Önümüze konulan engellerin de bilincindeyiz. Geçen hafta bazı illerimizde eş zamanlı olarak Suriye`nin kuzeyinde meydana gelen provokasyonları bundan bağımsız görmüyoruz. Vandallar ve sokak çeteleri üzerinden verilmek istenen mesaj bellidir. Birileri Türkiye`yi farklı isimler vererek maskeledikleri teröristlerle yan yana yaşamaya alıştırmaya çalışmaktadır. Şunun bilinmesini isterim ki, biz buna alışmadık, alışmayacağız. Daha öncekiler gibi bu sinsi planı yırtıp atacağız.
Pazartesi günü 15 Temmuz hain darbe girişiminin 8`inci yıl dönümü. Kapkara başlayan o gecenin sabahına ülke olarak destan yazmış, demokrasisini kurtarmış, milli iradeye sahip çıkmış bir şekilde uyandık. Canları pahasına karanlık geceyi aydınlık bir sabaha çeviren kahraman şehitlerimizi rahmetle anıyor, gazilerimize şükranlarımı sunuyorum. Bir daha ülkemizi benzer ihanet teşebbüsleriyle karşı karşıya bırakmamak için 15 Temmuz sonrasında çok kritik adımlar attık. Başta güvenlik birimlerimiz olmak üzere FETÖ`nün 40 yıldır gizlice sızdığı kurumlarımızı büyük ölçüde örgüt mensuplarından arındırdık.
"Bin 886 kurmay subaydan bin 524`ü ihraç edildi"

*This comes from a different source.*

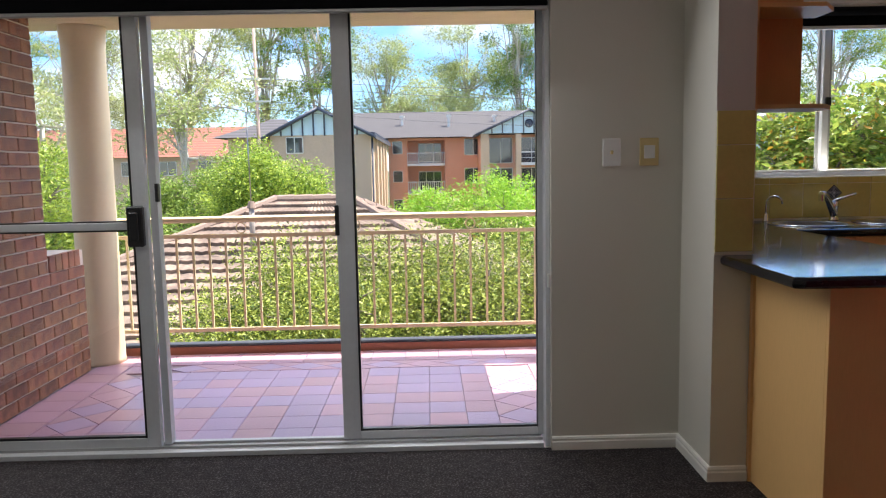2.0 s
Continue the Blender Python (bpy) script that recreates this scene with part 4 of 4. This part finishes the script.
# brick reveal beside the kitchen window
kb2 = solid("wall_brick_kitchen", boxes((WX1 + 0.01, XE + 0.15, YK + 0.12, YK + 0.2, -0.3, 2.3), (SX0 - 0.02, WX0 - 0.01, YK + 0.12, YK + 0.2, -0.3, 2.3), (WX0 - 0.01, WX1 + 0.01, YK + 0.12, YK + 0.2, -0.3, WZ0 - 0.02)),
            MORTAR, "brick outer leaf round kitchen window", "brick wall")
rm = [mesh_of("brick", box(bmesh.new(), -0.012, 0.0, 0.0, 0.09, 0.0, BHT, bevel=0.003), BRICK) for k in range(2)]
for j in range(14):
    piece("brick", rm[j % 2], kb2, WX1 + 0.012, YK + 0.12, WZ0 - 0.03 + j * PIT_H)

# ---- leaves and trees ----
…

15 Temmuz`da Silahlı Kuvvetler`de görev yapan 32 bin 189 subayın, 10 bin 468`i yani yüzde 33`ü ordumuzdan atıldı. Kurmay subaylarda durum çok daha vahimdi. Çünkü örgütün 80`li yıllardan itibaren özellikle hedefe koyduğu ve zamanla çöreklendiği yerlerin en başında harp akademileri, yani kurmaylık sistemi geliyordu. Bin 886 kurmay subayın bin 524`ü yani yüzde 81`i FETÖ`den ihraç edildi.
Peygamber ocağı olarak gördüğümüz kahraman ordumuzu kimsenin vesayetçi heveslerine alet etmesine izin vermeyiz. Hukuk ve demokrasi içerisinde milletin değerlerine ve milli iradeye saygılı bir çizgide ülkemize ve milletimize hizmet etmek hepimizin şiarıdır."